[START]
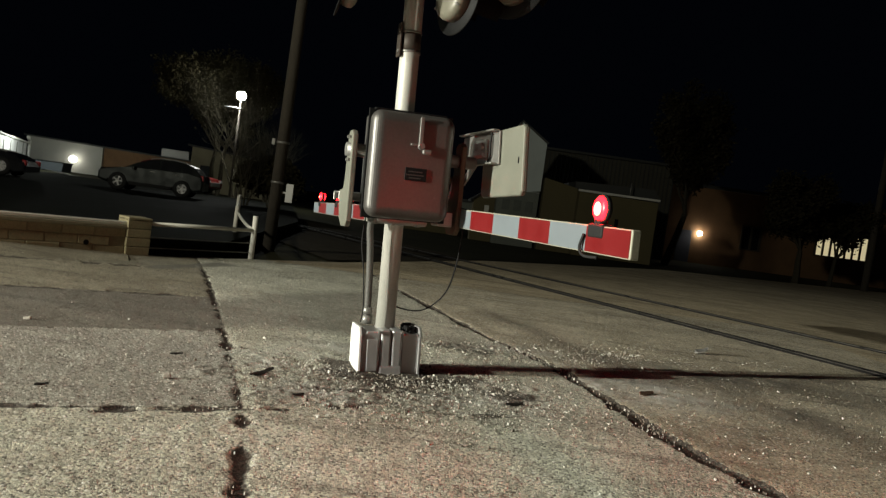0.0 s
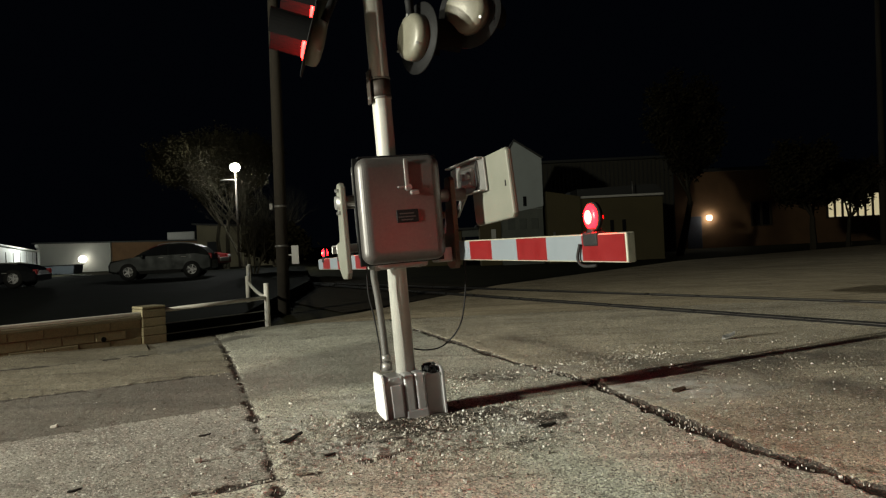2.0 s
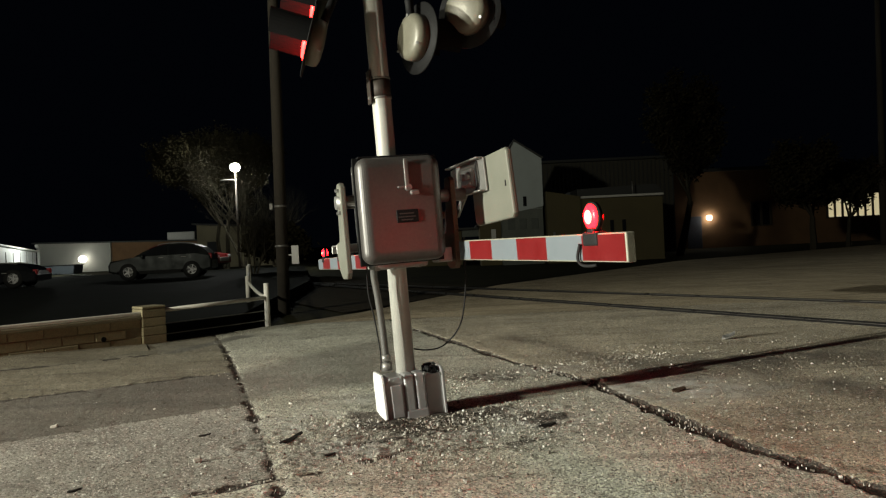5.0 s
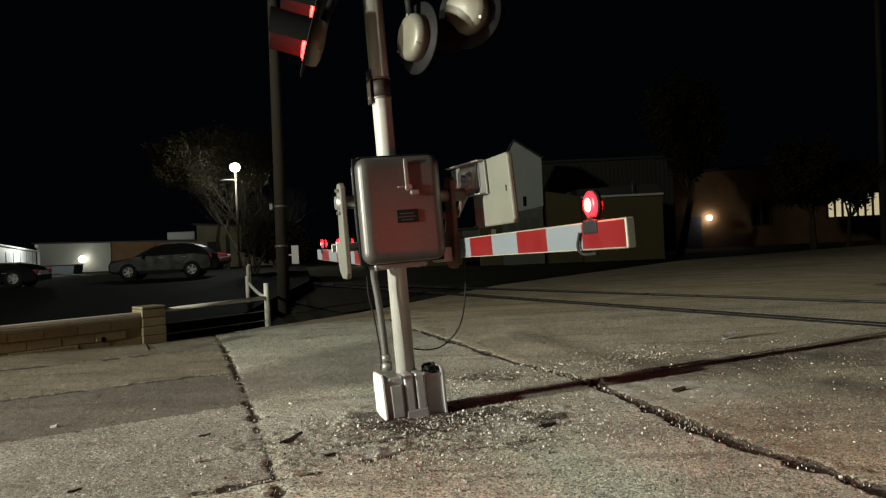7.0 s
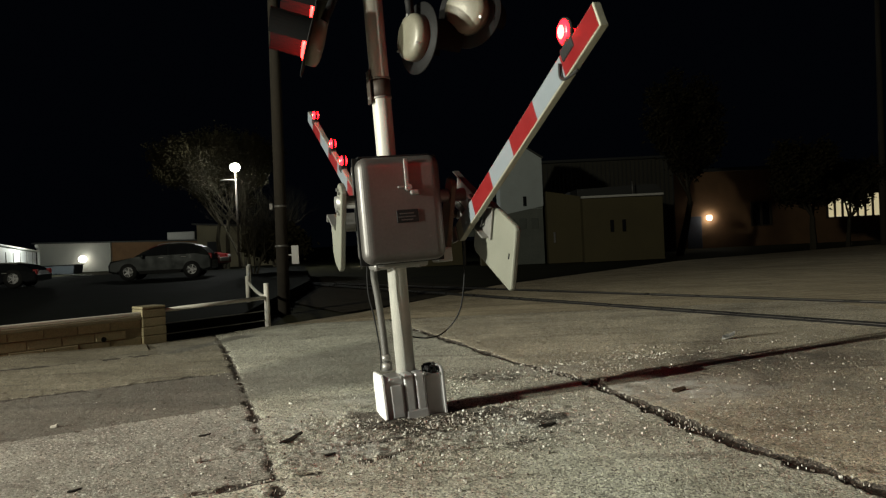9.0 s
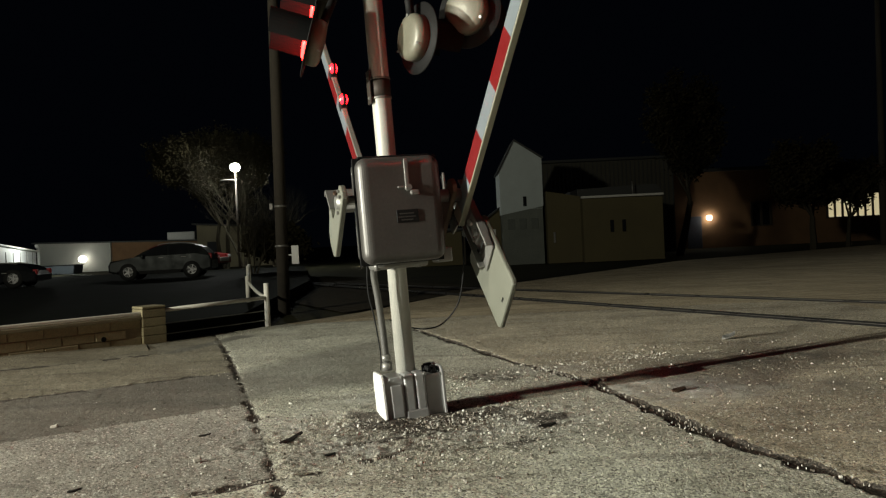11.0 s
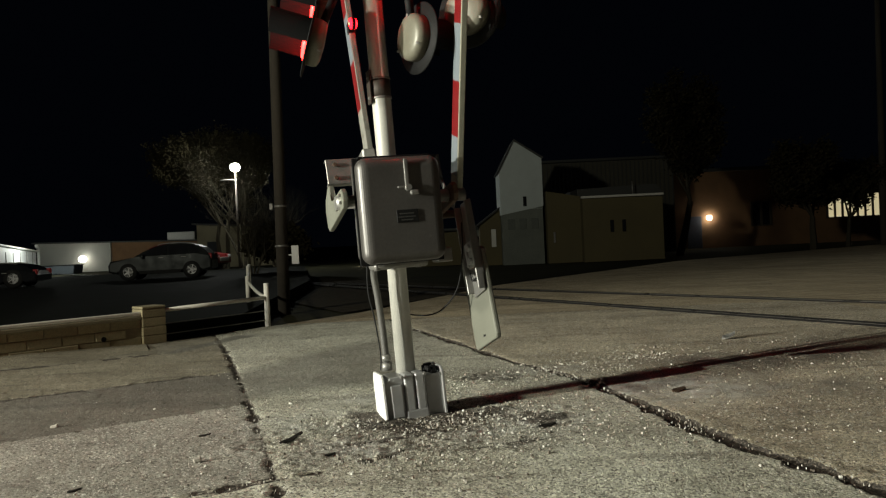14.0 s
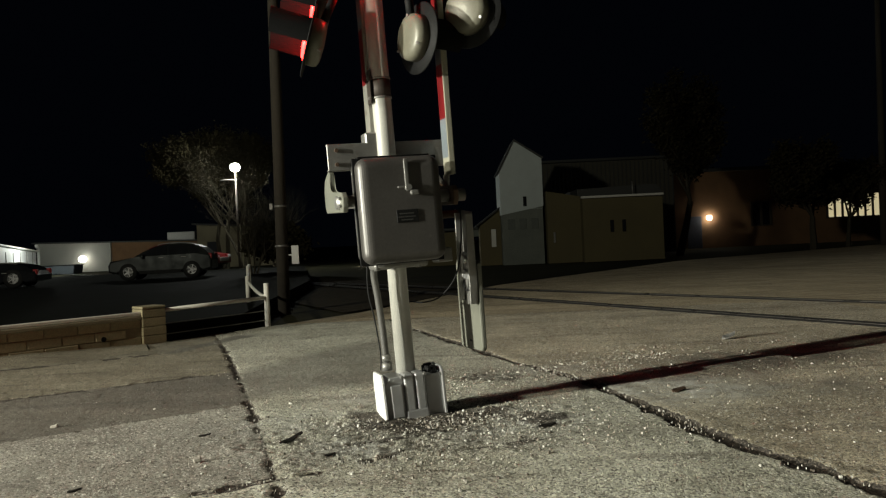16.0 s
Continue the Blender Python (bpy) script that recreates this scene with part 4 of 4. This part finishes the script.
[END]
Would you return the data exactly as written, without the pictures?

0.0 s
2.0 s
5.0 s
7.0 s
9.0 s
11.0 s
14.0 s
16.0 s
Continue the Blender Python (bpy) script that recreates this scene with part 4 of 4. This part finishes the script.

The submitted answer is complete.